Still, as long as those windmills are turning, they must be producing some electricity, right? Unfortunately, even this may not be true. Because wind power is so unpredictable, fossil fuel plants must be kept running all the time anyway for backup.
A study commissioned by Norway in 1998 found that wind power in Denmark had “serious environmental effects, insufficient production, and high production costs.” Reporting on the Danish experience to a British audience in 2005, Dr. V.C. Mason concluded:
Although one fifth of the electrical power produced annually in West Denmark is generated by its enormous capacity of wind turbines, only about 4% of the region’s total power consumption is provided from this source. Most of the output of wind power is surplus to demand at the moment of generation and has to be exported at reduced prices to preserve the integrity of the domestic grid. Savings in carbon emissions are minimal.
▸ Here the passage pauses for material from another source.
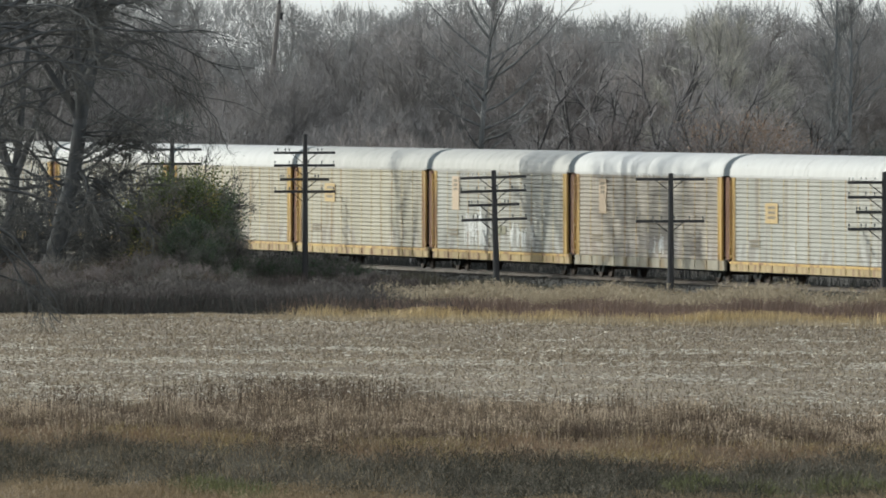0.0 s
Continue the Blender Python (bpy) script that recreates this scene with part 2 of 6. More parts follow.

Perhaps the best that can be hoped for, then, is that wind can provide the spinning reserve required for all grids. It is not surprising to find countries like Denmark and Germany topping out at 20 percent. That is the point where spinning reserve ends and base-load responsibilities begin.
Beyond that 20 percent wind will not be able to penetrate. It would be impossible — i-m-p-o-s-s-i-b-l-e — to run a contemporary electric grid on wind power alone. Its role will remain marginal and supplementary. At bottom, wind is still a medieval technology.